Thursday, 15 April 2021

Lockdown diaries

Lockdown diaries

SHEILA FERRIS, from Shiplake, reminisces about her grandmother, mother and the hat shop she ran in Henley with her sister.

I WOULD have been about five years of age but I can still remember my mother saying to me, “Soon it will be our time to have Granny over”.

I always looked forward to seeing Granny. She lived in Ireland and her trip to England was a big treat for us.

Granny was then getting quite elderly and needed extra help in her old age. How would she cope on her own?

My mum was one of four children and between them all, they decided that when the time came to look after their Mum, they would take it in turns in three monthly slots. This was easy with four and sharing Granny between the four of them was a new experience.

Granny came from a farming family. I remember staying with her during school holidays. She was a wonderful cook. You always knew when a good meal was coming up.

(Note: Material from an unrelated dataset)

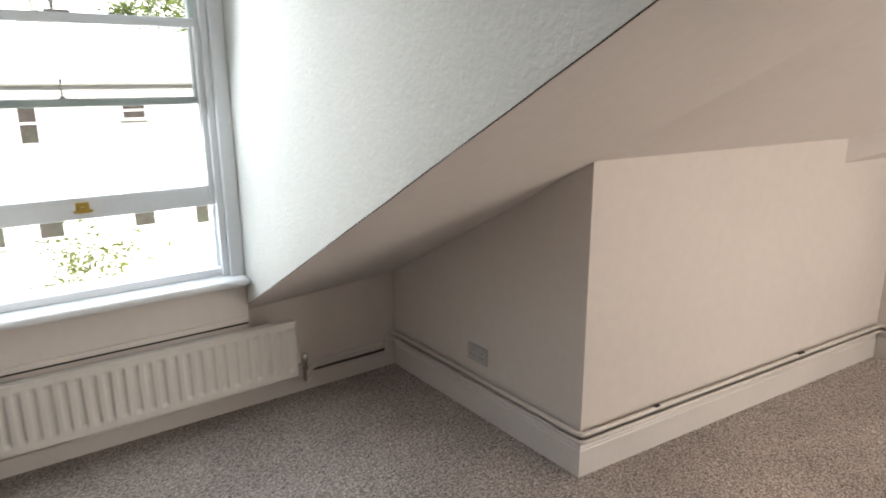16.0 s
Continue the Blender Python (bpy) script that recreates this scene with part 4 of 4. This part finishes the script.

Grandpa used to bring in a rabbit or two and she would cook in a cauldron suspended over a big log fire. Grandpa always wore plus-fours with ribbed socks, knitted by Granny of course, when he went shooting, and he took a stick with him to put across his shoulders ready to tie on a pheasant or two.

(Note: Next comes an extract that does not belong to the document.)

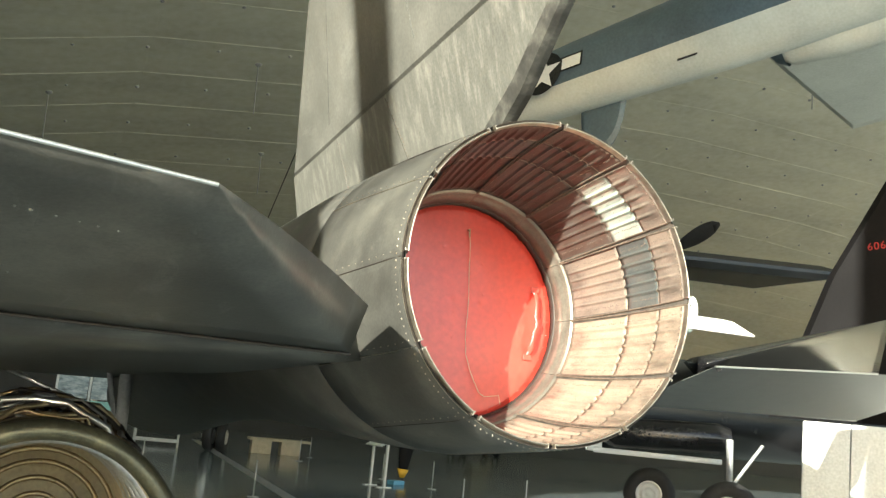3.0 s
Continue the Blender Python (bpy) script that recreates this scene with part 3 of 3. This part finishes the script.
for a, y_, l_, rad in ((-0.5, 2.2, 1.3, 0.1), (0.75, 2.0, 1.6, 0.11), (1.35, 2.6, 1.2, 0.09), (-1.2, 2.1, 1.5, 0.1), (0.2, 3.4, 0.9, 0.08)):
    pts = [((0.66 + 0.03 * math.sin(3.14 * i / 8)) * math.sin(a + 0.06 * i / 8), y_ + l_ * i / 8, (0.66 + 0.03 * math.sin(3.14 * i / 8)) * math.cos(a + 0.06 * i / 8)) for i in range(9)]
    d = tube("duct", pts, rad, M_DARK, engine, "dark bleed air duct")
    d.data.polygons.foreach_set("use_smooth", [True] * len(d.data.polygons))
v, f = lathe([(0, 0.001), (0, 0.05), (0.04, 0.055), (0.25, 0.055), (0.27, 0.03), (0.3, 0.001)], 16)
can = obj("actuator", v, f, M_WHITE, engine, "white actuator canister with an orange end")
can.matrix_local = pose(-0.42, 3.0, 0.62, 0, 0, -35)


# ---- twin-tailed bomber hanging from the ceiling ----
def body_along(name, a, b, radii, material, parent, label="", half=None, squash=1.0):
    """A round body from a to b; radii: (share of the way, radius). half: 'top' or 'belly' sheet only."""
    a, b = Vector(a), Vector(b)
    m = Matrix.Translation(a) @ (b - a).to_track_quat("Y", "Z").to_matrix().to_4x4()
    L = (b - a).length
    n = 28
    lo, hi = (0.0, 2 * math.pi) if half is None else (-2.0, 2.0) if half == "top" else (2.0, 2 * math.pi - 2.0)
    v = []
    for s, r_ in radii:
        for i in range(n + (0 if half is None else 1)):
            q = lo + (hi - lo) * i / n
            v.append(tuple(m @ Vector((r_ * math.sin(q), s * L, squash * r_ * math.cos(q)))))
    k = n if half is None else n + 1
    return obj(name, v, grid_faces(k, len(radii), half is None), material, parent, label)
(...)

Granny knitted socks for the farm workers using a tough, hard-wearing wool for strength and durability. The socks had a rib effect, two plain and two pearl. Her wool colours were either mid-brown or green with a speckled texture effect.

She could also knit new heels into the worn-out heel areas. She was so clever. She would take out the worn area, pick up the stitches from each side of the heel and knit in the new heels with double strands of wool.

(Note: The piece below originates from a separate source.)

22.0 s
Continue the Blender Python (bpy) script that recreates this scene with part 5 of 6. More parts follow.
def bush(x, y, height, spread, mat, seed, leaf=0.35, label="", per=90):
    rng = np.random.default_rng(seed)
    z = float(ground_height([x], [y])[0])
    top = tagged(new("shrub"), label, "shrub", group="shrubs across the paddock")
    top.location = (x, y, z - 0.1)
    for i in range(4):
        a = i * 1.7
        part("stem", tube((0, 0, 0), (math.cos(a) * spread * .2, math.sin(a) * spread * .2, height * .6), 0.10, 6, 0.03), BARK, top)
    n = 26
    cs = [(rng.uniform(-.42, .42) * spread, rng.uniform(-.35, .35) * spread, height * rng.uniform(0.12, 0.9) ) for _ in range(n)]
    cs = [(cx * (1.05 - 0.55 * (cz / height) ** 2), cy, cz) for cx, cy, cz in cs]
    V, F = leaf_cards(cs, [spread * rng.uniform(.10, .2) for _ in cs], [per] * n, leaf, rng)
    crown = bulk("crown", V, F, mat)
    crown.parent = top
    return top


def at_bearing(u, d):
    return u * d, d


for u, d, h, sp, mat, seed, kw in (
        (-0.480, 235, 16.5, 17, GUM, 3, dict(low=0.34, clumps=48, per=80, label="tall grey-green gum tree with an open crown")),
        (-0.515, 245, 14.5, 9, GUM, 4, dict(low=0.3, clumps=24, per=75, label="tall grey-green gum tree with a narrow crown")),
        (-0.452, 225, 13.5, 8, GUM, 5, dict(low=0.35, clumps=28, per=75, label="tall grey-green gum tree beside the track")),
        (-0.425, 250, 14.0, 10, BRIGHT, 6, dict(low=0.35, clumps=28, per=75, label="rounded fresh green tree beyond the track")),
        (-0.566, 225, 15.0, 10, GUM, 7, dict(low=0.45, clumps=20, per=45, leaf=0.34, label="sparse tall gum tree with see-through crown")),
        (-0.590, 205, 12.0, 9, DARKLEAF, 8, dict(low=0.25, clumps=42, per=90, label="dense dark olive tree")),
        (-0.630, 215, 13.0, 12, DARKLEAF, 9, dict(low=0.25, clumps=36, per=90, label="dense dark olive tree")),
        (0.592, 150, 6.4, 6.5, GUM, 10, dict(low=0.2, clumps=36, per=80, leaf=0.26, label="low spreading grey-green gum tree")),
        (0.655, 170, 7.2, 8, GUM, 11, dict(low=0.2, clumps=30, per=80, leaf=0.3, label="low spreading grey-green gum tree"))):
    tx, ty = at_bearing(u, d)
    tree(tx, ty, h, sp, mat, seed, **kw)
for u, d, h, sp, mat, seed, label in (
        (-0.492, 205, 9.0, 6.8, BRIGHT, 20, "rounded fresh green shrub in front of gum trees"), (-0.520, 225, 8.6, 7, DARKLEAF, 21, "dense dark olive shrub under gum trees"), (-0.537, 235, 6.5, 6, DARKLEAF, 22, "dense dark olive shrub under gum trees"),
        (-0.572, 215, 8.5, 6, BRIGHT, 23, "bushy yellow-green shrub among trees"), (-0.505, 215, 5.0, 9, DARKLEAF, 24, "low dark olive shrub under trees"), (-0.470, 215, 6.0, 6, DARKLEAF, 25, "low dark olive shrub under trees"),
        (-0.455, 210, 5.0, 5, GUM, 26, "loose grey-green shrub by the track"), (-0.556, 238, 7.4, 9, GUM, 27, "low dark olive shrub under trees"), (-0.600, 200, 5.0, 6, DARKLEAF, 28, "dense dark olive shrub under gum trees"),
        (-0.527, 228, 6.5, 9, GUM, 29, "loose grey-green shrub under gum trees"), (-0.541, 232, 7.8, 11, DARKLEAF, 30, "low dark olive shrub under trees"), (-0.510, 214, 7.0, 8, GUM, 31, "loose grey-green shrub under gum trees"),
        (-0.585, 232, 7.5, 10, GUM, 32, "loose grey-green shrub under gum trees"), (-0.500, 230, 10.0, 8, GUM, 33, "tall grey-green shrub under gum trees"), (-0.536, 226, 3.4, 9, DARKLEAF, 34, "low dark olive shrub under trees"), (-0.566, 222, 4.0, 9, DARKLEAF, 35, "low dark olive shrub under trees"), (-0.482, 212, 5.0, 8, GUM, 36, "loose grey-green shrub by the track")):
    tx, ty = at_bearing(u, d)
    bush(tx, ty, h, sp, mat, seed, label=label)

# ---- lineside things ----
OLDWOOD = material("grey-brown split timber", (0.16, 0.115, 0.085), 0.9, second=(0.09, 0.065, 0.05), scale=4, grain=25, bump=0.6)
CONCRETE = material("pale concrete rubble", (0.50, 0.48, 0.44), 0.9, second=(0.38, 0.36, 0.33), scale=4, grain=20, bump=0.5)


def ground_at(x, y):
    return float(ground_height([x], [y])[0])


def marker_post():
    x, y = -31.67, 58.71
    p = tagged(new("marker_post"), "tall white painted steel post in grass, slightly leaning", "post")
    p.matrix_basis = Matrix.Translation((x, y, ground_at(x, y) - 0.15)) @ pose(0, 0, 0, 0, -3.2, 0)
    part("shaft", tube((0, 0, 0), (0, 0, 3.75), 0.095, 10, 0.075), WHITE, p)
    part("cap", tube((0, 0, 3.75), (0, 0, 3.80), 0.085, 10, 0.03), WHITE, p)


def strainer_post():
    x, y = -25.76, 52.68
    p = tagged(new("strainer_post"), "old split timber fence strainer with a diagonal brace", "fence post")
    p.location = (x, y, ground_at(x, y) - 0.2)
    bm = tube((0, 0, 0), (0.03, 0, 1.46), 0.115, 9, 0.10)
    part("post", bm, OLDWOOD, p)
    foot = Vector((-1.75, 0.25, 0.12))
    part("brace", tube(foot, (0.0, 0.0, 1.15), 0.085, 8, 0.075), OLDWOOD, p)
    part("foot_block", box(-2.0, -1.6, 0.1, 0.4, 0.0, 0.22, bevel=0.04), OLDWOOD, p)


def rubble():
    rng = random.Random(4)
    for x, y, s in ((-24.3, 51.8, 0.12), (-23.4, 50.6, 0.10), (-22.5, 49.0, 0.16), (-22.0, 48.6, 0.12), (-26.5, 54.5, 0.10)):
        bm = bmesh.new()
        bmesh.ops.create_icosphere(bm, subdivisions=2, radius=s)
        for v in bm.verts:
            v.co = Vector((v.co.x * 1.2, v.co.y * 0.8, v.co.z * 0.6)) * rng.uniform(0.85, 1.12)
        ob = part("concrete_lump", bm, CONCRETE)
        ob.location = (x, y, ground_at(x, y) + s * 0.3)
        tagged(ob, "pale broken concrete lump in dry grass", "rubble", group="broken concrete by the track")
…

Back at home in England, when it was our time to have Granny, she would be knitting again. “Clickedy click, clickedy click”. I can still hear the sound of her steel needles.

She did not need to knit new socks. It was wartime and old socks had to have new heels. Mother had a laundry box full of my dad’s socks, all clean and ready for their new heels.

Granny had four short needles. They had no ends to them and she knitted in a circular direction, going round and round. Granny was quite plump and had quite a large tummy! I can still see her sitting in the corner of our “sun room”, the sun warm on her body.

We sat close to her and she told us amusing stories about her childhood and the “naughty” pranks she and her friends got up to when she was young. They all sounded quite daring.

If you are reading this, and you are of a certain age yourself, you may be interested to know the name of my mother.

Her christian name was Gladys. Her maiden name was Falloon. Put the two together and you have the name of a large fashion shop that used to be in Bell Street, Henley.

As you now know, my mother was born into an Irish farming family. The family lived very near the border in Ireland in a very quiet and lonely area. Mother wanted to escape from the quiet country life and wanted to come to England. She was a creative person and farm life did not suit her.

By some good luck, she read an article in the Liverpool Express (I do not know how or why this paper was in Ireland), which was asking for a young lady, interested in taking an apprenticeship for millinery.

Being interested in fashion, and particularly in hats, she answered the ad and, with her parents help, came to England.

She worked in a big store in Liverpool and began to get orders from personal customers. Her styles were unique. She created her styles from people who were guests at society weddings.

She bought hat blocks and used steam from a kettle to alter and shape the felt hoods.

One day she decided to work for herself and bought a shop of her own in Brackley, Buckinghamshire. She made all her own hats, and was up until midnight sewing, shaping and decorating the felt hoods, ready to turn into finished articles. It was a proper hat shop. No other garments were sold there. Ever.

Later she got married and moved her business to High Wycombe and then, of course, to Henley. I opened the Henley shop in 1953 and was joined by my sister Elaine soon after that.

There are still many of you who will remember Gladys Falloon and our Bell Street shop. I hope you have enjoyed my little story. Perhaps someone else will reminisce like me. Keep knitting.